## DATASET SECTION
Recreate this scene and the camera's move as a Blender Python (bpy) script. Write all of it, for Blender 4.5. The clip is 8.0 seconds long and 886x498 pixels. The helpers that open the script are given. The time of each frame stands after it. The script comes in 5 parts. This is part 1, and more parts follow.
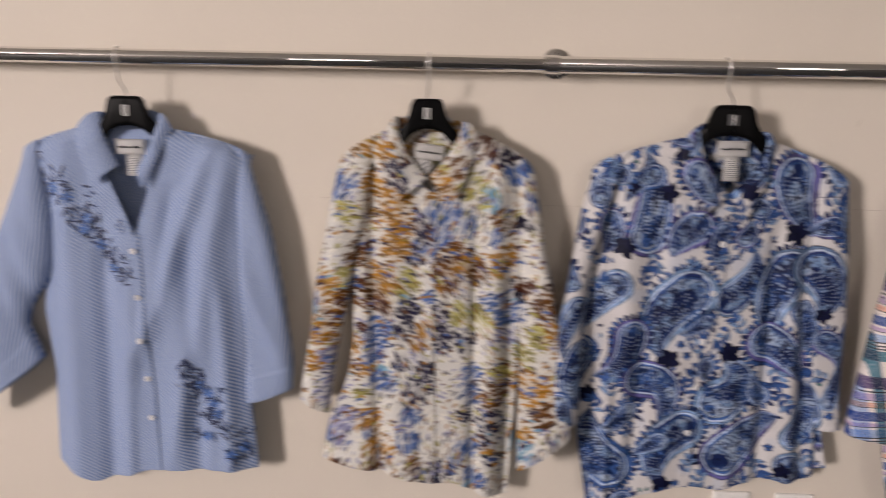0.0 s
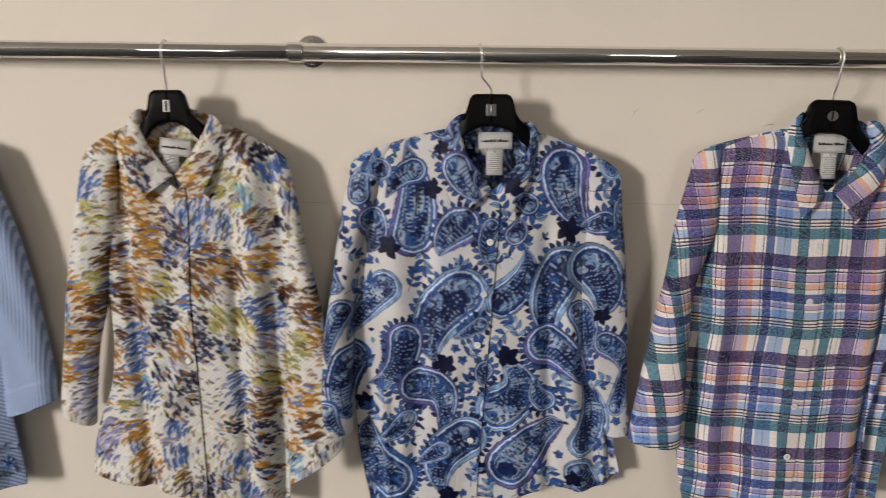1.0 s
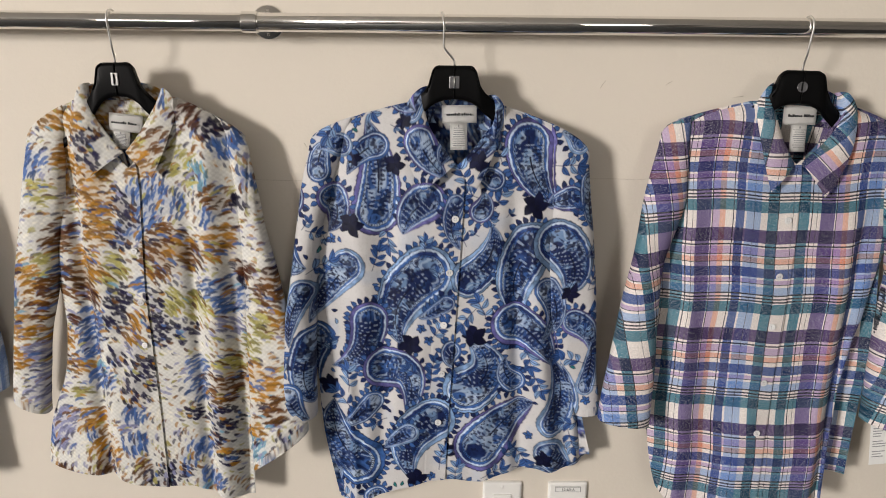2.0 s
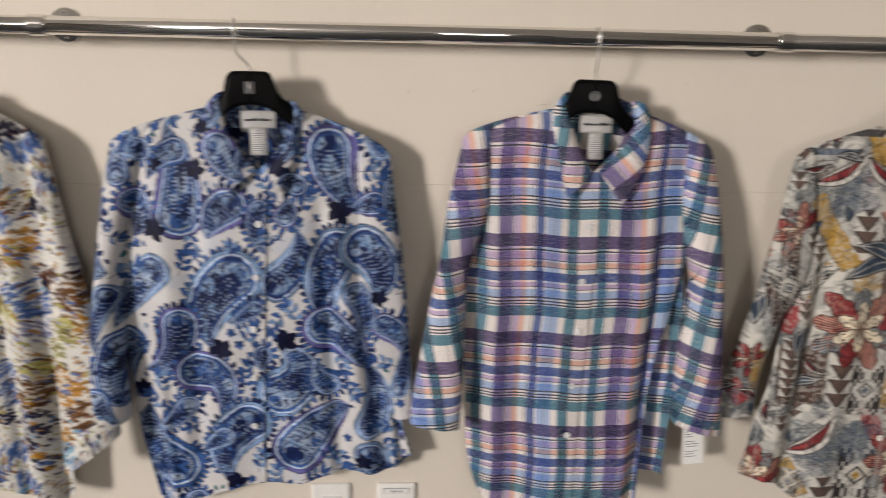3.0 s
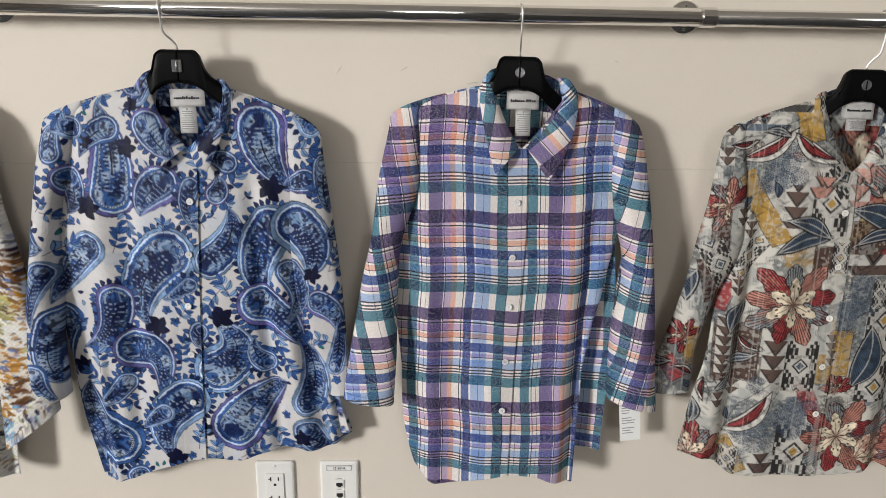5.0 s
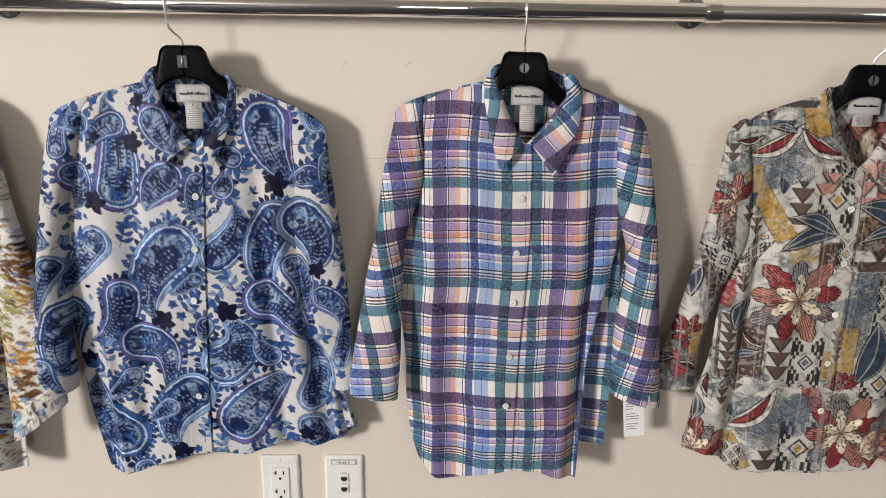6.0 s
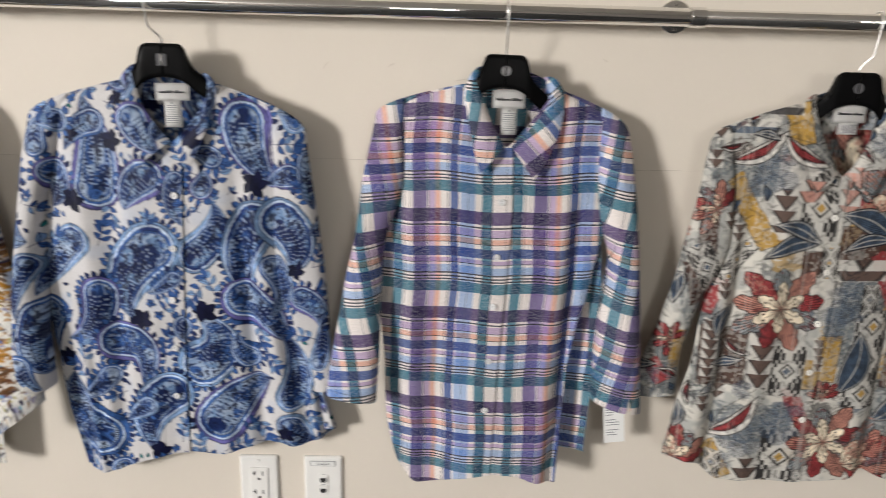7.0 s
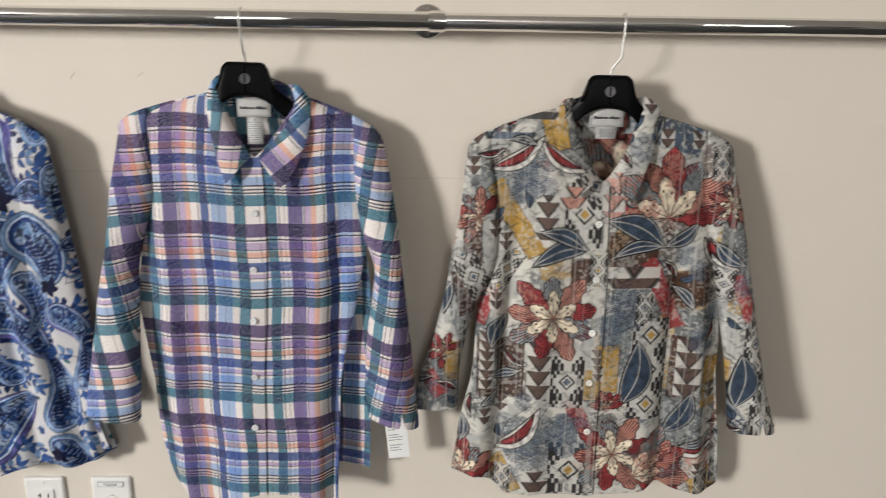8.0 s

## WHAT TO WORK ON
Write out each line again precisely as it appears, skipping every picture.

## PROBLEM SOLUTION
Recreate this scene and the camera's move as a Blender Python (bpy) script. Write all of it, for Blender 4.5. The clip is 8.0 seconds long and 886x498 pixels. The helpers that open the script are given. The time of each frame stands after it. The script comes in 5 parts. This is part 1, and more parts follow.
0.0 s
1.0 s
2.0 s
3.0 s
5.0 s
6.0 s
7.0 s
8.0 s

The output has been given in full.